Of course this is a grossly inefficient process, and numerous shortcuts for any given target number could no doubt be found.


Step $M2$ can be modified to provide an accelerated passage through the powers of $2$, once the number of balls in $A$ at the start of the step gets big enough.

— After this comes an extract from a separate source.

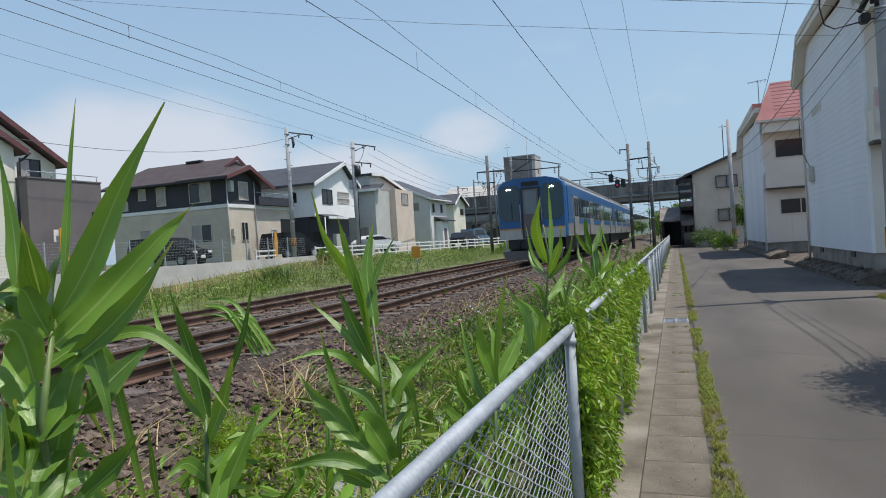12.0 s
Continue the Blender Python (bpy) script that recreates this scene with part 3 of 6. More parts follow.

As the first example, if the initial number of balls in $A$, $n\ge 8$, then we can take groups of $4$ for half of $n$, then groups of $2$ for the remainder. This gives $$|B| = n + 4\frac n2 + 2\frac n2 = n+2n+n = 4n$$ instead of $|B|=2n$ as it would otherwise be. As $|A|$ gets larger, more acceleration is possible:

for $n=|A|\ge 64$ we can take groups of $16,8,2$ for $$|B| = n + 16\frac n4+ 8\frac n4 + 2\frac n2 = n+ 4n+2n+n = 8n$$

for $n=|A|\ge 128$ we can take groups of $32,16,8,4$ for $$|B| = n + 32\frac n4 + 16\frac n4+ 8\frac n4 + 4\frac n4 = n+8n +4n+2n+n = 16n$$

for $n=|A|\ge 1024$ we can take groups of $128,64,16,8,4$ for $$|B| = n + 128\frac n8 + 64\frac n8+ 16\frac n4 + 8\frac n4 + 4\frac n4 = n+16n +8n +4n+2n+n = 32n$$

and so on

This also means that it is not necessary to adjust the start of the process to the parity of the power of two targetted.